Stored data entries:
=====
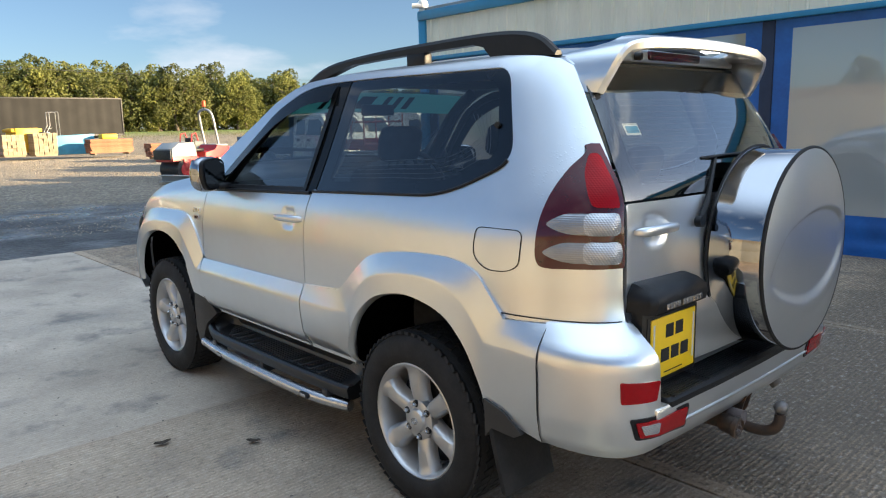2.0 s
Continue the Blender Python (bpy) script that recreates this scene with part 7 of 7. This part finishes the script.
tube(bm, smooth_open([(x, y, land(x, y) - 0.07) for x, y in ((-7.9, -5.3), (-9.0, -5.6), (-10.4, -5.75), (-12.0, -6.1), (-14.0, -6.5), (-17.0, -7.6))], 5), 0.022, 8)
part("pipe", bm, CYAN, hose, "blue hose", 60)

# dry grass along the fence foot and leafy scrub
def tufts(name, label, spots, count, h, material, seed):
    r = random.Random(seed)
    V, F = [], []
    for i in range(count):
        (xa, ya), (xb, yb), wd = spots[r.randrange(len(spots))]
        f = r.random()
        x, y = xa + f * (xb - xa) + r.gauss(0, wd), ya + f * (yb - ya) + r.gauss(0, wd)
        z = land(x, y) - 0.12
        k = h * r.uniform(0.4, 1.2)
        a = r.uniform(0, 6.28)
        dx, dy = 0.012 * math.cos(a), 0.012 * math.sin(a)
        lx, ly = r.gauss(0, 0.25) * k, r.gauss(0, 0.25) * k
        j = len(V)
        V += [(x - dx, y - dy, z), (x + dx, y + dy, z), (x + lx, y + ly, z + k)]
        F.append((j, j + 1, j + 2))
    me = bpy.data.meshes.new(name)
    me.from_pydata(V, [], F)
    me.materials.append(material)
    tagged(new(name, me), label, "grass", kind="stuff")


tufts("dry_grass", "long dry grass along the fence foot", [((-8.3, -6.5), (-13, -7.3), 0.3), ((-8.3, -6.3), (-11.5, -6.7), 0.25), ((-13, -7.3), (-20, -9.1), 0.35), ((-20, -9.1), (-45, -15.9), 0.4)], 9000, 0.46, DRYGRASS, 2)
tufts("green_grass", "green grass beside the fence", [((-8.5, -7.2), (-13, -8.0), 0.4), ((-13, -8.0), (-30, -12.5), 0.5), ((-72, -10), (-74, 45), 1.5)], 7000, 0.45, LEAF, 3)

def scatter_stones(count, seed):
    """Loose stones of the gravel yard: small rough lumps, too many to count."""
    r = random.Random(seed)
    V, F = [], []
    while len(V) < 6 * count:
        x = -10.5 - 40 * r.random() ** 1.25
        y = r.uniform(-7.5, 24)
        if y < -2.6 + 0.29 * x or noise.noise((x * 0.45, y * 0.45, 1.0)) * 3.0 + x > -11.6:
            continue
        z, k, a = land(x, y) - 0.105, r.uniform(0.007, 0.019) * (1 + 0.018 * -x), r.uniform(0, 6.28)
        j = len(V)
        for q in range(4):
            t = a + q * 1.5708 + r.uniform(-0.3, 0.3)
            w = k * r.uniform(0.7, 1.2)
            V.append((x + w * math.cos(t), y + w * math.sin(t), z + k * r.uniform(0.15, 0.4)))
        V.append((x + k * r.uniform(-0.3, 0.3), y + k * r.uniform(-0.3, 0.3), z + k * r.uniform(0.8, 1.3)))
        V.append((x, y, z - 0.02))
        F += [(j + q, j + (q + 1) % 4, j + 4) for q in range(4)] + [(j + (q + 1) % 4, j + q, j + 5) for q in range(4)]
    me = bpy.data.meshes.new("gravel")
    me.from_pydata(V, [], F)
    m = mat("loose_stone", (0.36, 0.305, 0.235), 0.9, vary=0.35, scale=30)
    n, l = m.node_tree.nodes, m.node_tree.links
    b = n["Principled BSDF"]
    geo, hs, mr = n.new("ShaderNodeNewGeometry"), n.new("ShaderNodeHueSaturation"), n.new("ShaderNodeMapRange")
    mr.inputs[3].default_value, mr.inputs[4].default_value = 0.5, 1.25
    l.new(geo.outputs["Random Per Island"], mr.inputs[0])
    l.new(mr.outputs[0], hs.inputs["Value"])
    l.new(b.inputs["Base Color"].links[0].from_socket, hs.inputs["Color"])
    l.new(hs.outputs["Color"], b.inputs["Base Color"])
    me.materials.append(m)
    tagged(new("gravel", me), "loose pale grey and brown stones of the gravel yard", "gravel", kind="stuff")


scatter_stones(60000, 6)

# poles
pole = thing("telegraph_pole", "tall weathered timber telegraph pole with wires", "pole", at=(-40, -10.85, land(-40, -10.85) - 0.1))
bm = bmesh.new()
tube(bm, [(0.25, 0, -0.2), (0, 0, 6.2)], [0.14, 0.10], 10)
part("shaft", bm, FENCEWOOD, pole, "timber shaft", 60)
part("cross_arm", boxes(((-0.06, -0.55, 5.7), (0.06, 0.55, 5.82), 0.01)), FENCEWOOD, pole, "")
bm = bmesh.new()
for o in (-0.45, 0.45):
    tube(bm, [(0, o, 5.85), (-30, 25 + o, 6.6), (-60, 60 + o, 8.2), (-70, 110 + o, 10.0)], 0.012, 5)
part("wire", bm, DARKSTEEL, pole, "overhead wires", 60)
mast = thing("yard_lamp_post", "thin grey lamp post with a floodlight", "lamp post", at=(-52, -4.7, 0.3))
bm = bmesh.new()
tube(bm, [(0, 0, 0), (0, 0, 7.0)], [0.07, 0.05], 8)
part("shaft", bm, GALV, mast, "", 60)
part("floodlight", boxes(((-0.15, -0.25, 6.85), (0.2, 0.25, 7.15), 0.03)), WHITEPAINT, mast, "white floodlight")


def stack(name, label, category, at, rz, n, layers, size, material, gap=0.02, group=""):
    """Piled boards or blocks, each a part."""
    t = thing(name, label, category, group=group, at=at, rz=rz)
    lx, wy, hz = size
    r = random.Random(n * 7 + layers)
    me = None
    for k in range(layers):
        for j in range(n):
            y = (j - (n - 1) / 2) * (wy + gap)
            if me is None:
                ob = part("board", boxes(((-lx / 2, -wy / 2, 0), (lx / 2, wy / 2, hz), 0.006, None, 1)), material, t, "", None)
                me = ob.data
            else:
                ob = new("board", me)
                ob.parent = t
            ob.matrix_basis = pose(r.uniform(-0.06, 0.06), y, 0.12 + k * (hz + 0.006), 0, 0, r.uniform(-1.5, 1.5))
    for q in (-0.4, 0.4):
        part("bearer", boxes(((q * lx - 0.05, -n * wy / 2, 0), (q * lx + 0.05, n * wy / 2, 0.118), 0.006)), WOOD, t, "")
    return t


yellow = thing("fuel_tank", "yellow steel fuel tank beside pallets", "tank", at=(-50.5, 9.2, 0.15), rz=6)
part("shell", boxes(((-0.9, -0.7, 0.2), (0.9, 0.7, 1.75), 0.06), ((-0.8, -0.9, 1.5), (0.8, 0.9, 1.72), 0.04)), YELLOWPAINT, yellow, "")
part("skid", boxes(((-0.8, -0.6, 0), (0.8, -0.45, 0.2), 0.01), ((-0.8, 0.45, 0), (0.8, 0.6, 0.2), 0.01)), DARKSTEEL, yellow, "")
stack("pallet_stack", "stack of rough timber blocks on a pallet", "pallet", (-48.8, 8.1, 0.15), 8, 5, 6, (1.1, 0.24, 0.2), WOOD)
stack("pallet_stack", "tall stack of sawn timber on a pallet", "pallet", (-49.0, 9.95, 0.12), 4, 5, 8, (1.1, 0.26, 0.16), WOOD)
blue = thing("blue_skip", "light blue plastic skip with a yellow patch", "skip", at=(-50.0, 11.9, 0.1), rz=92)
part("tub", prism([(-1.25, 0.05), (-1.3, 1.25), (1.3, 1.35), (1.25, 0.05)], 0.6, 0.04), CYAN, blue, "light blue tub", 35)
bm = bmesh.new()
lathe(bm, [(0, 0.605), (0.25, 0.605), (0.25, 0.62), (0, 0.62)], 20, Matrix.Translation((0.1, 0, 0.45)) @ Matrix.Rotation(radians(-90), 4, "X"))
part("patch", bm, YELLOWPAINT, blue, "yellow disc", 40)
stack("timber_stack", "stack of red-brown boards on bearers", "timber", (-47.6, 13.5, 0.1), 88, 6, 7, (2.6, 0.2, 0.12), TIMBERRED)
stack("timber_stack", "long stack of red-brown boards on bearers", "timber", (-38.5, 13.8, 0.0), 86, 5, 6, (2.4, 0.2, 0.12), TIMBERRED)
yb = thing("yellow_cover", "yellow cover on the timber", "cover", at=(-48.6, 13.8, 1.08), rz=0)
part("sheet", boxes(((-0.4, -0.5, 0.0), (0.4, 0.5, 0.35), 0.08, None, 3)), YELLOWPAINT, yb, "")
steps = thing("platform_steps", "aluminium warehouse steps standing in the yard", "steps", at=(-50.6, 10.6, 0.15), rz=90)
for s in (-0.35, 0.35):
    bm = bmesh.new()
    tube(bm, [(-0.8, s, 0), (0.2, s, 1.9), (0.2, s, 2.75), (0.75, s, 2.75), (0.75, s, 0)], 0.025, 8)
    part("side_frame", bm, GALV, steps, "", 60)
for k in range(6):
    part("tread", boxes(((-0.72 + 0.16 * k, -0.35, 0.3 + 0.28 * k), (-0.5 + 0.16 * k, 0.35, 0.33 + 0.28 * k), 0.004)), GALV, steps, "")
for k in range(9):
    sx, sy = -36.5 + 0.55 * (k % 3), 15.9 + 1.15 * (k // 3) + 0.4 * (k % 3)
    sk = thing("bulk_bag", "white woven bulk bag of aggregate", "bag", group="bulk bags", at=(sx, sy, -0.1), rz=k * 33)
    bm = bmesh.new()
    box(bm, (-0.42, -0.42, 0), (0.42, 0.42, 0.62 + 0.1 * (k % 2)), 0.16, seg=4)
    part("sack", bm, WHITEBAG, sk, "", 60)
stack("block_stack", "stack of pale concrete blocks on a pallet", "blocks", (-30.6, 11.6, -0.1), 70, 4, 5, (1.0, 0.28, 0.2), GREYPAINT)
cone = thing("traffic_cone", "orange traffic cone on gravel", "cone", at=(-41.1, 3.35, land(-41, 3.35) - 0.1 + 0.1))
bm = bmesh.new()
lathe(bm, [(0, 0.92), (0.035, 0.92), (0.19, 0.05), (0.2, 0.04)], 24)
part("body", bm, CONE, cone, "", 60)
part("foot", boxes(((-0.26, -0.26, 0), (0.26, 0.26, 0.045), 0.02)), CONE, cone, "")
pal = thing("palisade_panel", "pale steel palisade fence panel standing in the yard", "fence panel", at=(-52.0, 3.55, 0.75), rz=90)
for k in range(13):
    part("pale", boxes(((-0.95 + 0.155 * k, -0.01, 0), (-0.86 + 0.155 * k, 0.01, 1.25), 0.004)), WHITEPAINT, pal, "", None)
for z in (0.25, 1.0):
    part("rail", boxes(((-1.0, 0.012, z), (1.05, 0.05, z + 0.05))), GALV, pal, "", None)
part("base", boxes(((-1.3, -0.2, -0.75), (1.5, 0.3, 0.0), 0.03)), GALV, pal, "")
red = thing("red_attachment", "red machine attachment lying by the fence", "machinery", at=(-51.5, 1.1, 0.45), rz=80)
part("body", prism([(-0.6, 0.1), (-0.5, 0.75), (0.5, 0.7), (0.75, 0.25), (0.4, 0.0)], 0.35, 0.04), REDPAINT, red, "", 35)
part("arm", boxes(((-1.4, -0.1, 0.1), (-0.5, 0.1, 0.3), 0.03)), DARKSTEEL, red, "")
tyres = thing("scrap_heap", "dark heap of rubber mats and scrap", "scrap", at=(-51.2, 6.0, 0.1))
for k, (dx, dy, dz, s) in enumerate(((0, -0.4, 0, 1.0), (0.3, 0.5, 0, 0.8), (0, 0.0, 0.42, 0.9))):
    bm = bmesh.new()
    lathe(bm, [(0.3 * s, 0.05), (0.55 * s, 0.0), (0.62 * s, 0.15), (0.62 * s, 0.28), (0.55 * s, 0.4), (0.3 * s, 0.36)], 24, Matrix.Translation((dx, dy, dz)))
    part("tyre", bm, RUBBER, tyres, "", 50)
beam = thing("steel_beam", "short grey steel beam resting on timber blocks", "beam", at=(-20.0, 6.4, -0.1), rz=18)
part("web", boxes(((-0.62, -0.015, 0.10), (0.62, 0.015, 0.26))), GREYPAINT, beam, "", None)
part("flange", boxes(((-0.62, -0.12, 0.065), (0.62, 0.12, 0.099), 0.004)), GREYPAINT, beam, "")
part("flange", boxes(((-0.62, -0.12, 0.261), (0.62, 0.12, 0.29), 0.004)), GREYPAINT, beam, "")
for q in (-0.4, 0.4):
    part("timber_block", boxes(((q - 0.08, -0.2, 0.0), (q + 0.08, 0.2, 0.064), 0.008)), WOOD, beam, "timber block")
=====
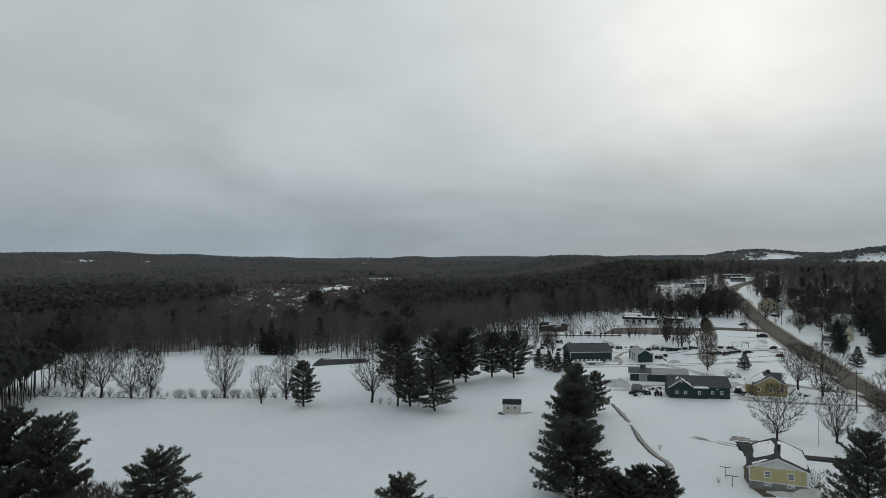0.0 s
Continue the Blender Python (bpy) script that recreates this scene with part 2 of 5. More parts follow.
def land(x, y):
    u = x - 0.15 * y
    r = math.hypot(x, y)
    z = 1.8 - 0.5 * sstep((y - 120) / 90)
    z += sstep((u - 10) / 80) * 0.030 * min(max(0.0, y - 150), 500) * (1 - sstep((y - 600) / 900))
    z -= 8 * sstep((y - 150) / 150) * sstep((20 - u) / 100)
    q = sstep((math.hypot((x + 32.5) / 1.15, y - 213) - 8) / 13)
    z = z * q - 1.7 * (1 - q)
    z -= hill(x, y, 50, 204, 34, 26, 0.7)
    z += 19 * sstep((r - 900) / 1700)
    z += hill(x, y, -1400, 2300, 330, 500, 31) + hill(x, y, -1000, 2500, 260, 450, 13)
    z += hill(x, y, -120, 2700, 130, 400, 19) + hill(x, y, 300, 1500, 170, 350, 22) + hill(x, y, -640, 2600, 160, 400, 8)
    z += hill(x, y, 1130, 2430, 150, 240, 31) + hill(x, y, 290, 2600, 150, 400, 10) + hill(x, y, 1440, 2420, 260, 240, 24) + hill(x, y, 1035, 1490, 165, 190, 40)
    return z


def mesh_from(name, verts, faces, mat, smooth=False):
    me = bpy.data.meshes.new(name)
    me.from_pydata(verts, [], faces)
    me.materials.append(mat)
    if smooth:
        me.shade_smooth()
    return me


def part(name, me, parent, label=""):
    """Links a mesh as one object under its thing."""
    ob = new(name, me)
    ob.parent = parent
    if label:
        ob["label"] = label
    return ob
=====
Copy out each line of the material that holds the word "scene".

Expected answer:
Continue the Blender Python (bpy) script that recreates this scene with part 7 of 7. This part finishes the script.
Continue the Blender Python (bpy) script that recreates this scene with part 2 of 5. More parts follow.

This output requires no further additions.